Government’s latest plan, to allow 10-year-olds to go outside their residence in MGCQ areas starting Feb. 1, is setting off a brush fire of positive and negative reactions. Doctors and health workers are against it. Harmoniously, IATF and Cabinet members are for it. Mothers are torn between wanting to give their long imprisoned kids a break and wondering at the same time if it’s an insane idea.
My take: Leave it to the parents (and leave the LGUs out of this). We cannot think for parents all the time. We don’t know what kind of 10year-olds are in their care. If a family lives in cramped quarters, obviously their situation would be different from that of a family living in a well-ventilated home.
I asked a little girl what she thinks. In her own words: “I will be 10 in a few months but I don’t think I will be ready even then. It’s not the appropriate age because not all of us act responsibly.”

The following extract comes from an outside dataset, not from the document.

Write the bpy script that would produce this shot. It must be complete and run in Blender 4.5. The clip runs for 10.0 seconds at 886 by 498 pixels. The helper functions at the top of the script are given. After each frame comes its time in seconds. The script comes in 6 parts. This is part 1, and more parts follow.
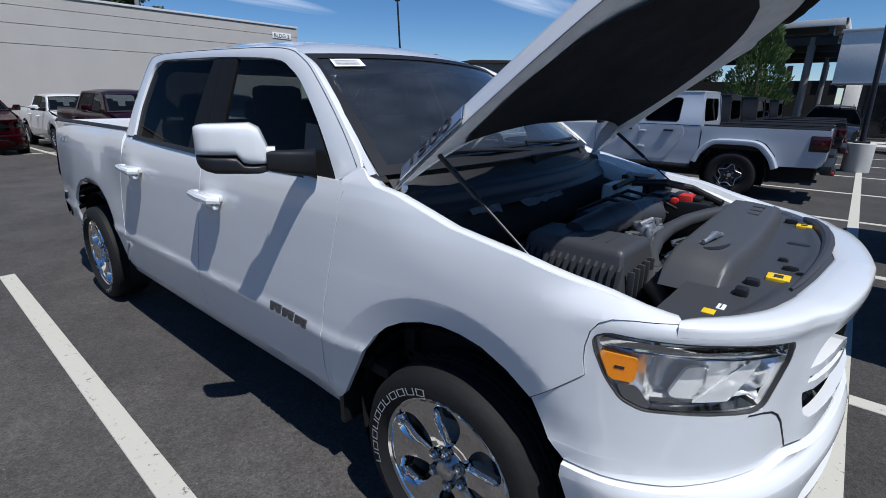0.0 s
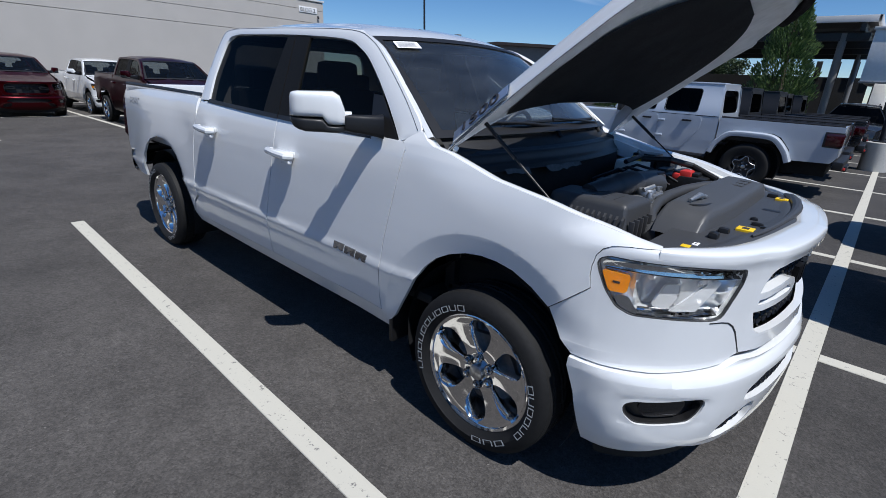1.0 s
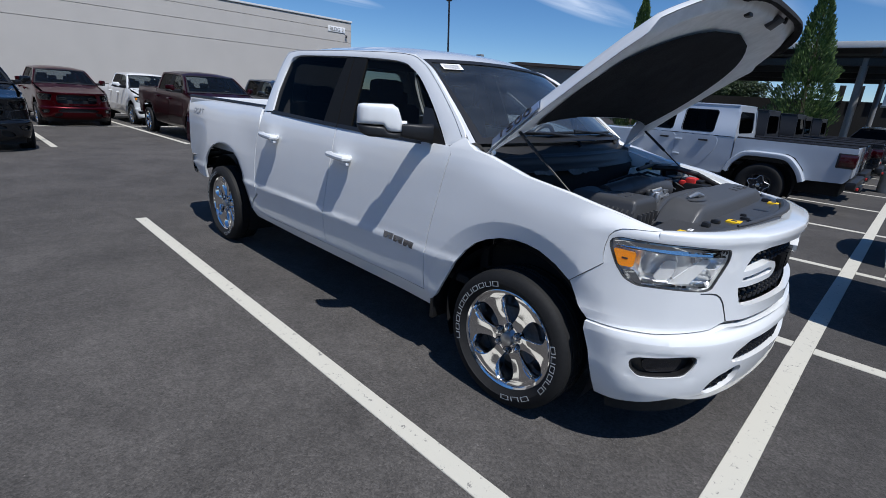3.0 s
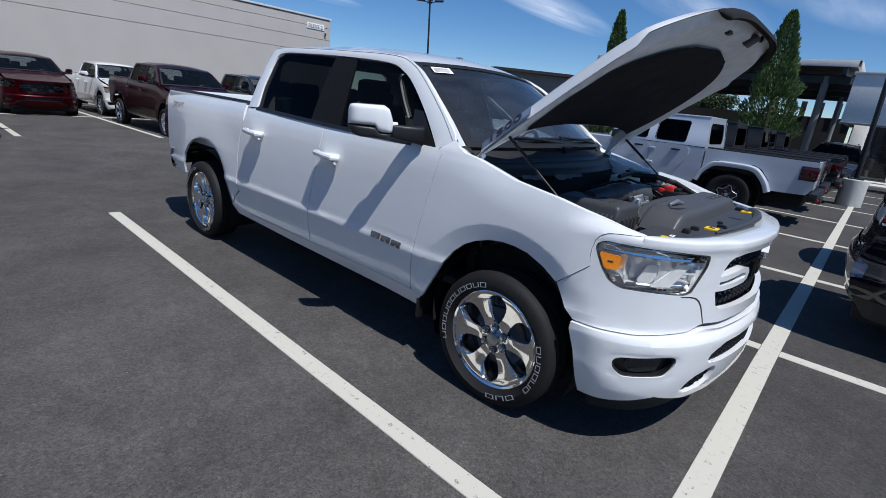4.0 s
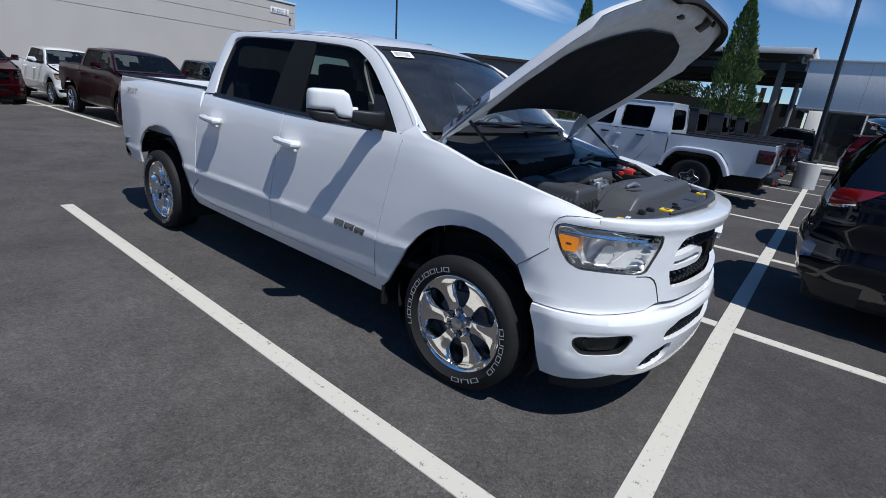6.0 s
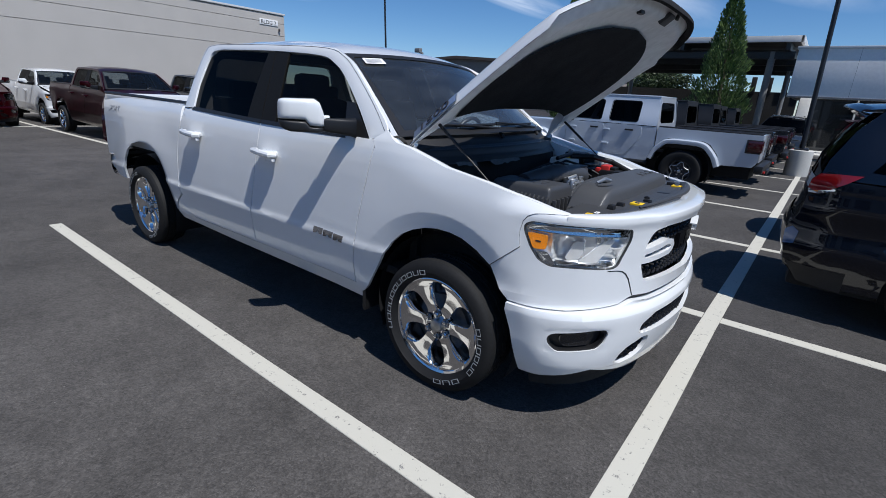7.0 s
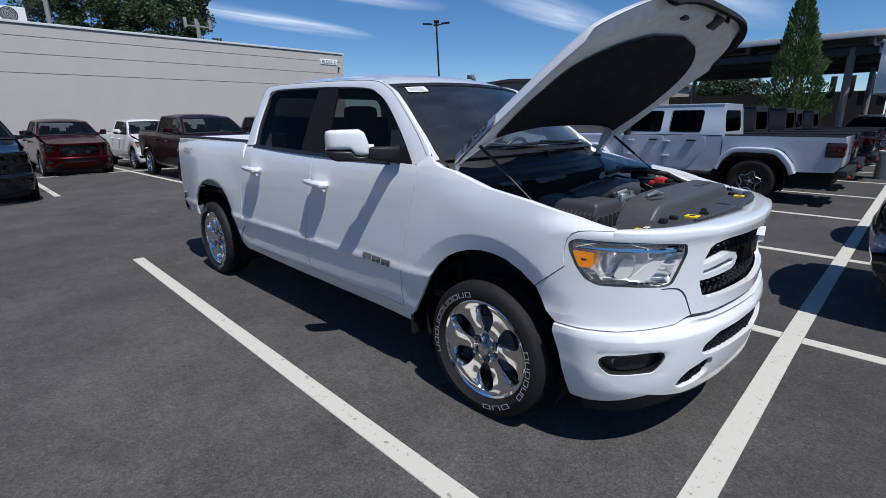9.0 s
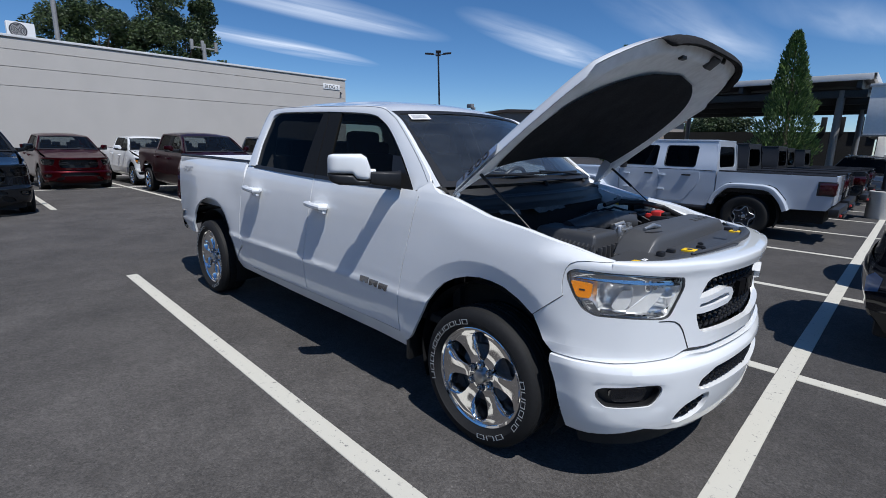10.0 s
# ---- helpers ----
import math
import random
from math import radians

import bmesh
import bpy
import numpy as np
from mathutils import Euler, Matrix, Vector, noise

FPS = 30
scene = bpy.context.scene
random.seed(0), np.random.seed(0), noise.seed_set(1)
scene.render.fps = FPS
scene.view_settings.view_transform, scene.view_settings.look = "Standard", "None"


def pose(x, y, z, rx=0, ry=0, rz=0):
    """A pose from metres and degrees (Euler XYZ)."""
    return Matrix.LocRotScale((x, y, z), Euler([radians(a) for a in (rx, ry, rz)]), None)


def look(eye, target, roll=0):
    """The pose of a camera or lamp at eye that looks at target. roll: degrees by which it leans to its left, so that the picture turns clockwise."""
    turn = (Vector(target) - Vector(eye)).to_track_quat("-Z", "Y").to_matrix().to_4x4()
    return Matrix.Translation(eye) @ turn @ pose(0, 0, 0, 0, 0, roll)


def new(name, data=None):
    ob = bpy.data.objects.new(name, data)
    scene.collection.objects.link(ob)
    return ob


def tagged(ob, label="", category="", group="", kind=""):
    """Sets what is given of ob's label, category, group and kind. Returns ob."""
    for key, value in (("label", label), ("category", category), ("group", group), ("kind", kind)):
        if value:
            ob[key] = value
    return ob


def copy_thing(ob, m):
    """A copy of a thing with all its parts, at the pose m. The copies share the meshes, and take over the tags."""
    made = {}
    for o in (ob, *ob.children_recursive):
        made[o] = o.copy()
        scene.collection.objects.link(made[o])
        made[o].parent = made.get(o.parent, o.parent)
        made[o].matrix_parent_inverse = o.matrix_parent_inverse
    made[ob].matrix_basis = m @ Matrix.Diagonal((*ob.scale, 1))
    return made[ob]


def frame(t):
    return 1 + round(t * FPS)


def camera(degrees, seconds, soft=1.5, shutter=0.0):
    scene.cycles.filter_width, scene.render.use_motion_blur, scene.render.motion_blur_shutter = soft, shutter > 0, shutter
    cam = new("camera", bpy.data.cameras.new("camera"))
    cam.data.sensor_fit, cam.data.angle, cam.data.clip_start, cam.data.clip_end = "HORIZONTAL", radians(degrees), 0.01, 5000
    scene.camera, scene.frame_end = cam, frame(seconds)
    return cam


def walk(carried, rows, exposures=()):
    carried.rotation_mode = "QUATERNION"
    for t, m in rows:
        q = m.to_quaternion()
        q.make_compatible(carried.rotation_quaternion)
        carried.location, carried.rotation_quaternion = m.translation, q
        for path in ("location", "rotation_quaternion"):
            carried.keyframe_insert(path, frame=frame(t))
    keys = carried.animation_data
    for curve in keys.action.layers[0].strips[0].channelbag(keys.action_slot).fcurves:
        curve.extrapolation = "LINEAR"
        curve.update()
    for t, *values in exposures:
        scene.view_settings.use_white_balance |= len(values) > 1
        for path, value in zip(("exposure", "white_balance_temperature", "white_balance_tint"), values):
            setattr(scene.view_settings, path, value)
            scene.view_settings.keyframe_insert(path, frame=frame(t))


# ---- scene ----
cam = camera(85.8, 10.0, 0.75)
PATH = [
    (0, (0.864, -2.027, 1.619), (-0.356, -0.562, 1.017), 0.6),
    (0.5, (0.934, -2.313, 1.582), (-0.295, -0.881, 0.918), 3.0),
    (1, (1.078, -2.469, 1.607), (-0.162, -1.051, 0.935), 3.1),
    (1.5, (1.344, -2.609, 1.574), (0.09, -1.209, 0.889), 2.9),
    (2, (1.401, -2.723, 1.592), (0.089, -1.358, 0.948), 2.5),
    (3.5, (1.268, -2.94, 1.59), (-0.013, -1.527, 0.985), 5.1),
    (4, (1.272, -2.966, 1.591), (0.041, -1.507, 0.995), 6.0),
    (4.5, (1.288, -2.961, 1.587), (0.11, -1.462, 0.981), 6.4),
    (5, (1.318, -2.935, 1.58), (0.178, -1.413, 0.963), 6.8),
    (6.5, (1.323, -2.93, 1.585), (0.191, -1.407, 0.954), 5.0),
    (7, (1.437, -2.861, 1.595), (0.298, -1.339, 0.976), 3.4),
    (7.5, (1.601, -2.7, 1.589), (0.401, -1.218, 0.987), 0.9),
    (8, (1.606, -2.697, 1.591), (0.324, -1.272, 1.019), -1.0),
    (8.5, (1.529, -2.768, 1.594), (0.205, -1.374, 1.042), -1.2),
    (9, (1.491, -2.798, 1.587), (0.143, -1.419, 1.055), -0.6),
    (9.5, (1.49, -2.807, 1.593), (0.136, -1.416, 1.113), 0.5),
    (10, (1.481, -2.815, 1.592), (0.13, -1.404, 1.163), 1.3),
]
walk(cam, [(t, look(eye, target, roll)) for t, eye, target, roll in PATH], [(0.0, 0.22, 6100, 10), (0.8, 0.29, 6100, 10), (10.0, 0.27, 6100, 10)])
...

Next, I asked a 15-year-old boy to remember what he was like when he was 10. He replied: “It shouldn’t be hard to observe the do’s and don’ts. There’s no problem as long as I’m with adults who will look after me.”
A professional nanny’s opinion: “Ten is too soon. I’d rather be careful than sorry.”
Clearly, the idea is not to force parents to give their kids a free pass. In the long run, it all depends on what kind of parents they are and have been.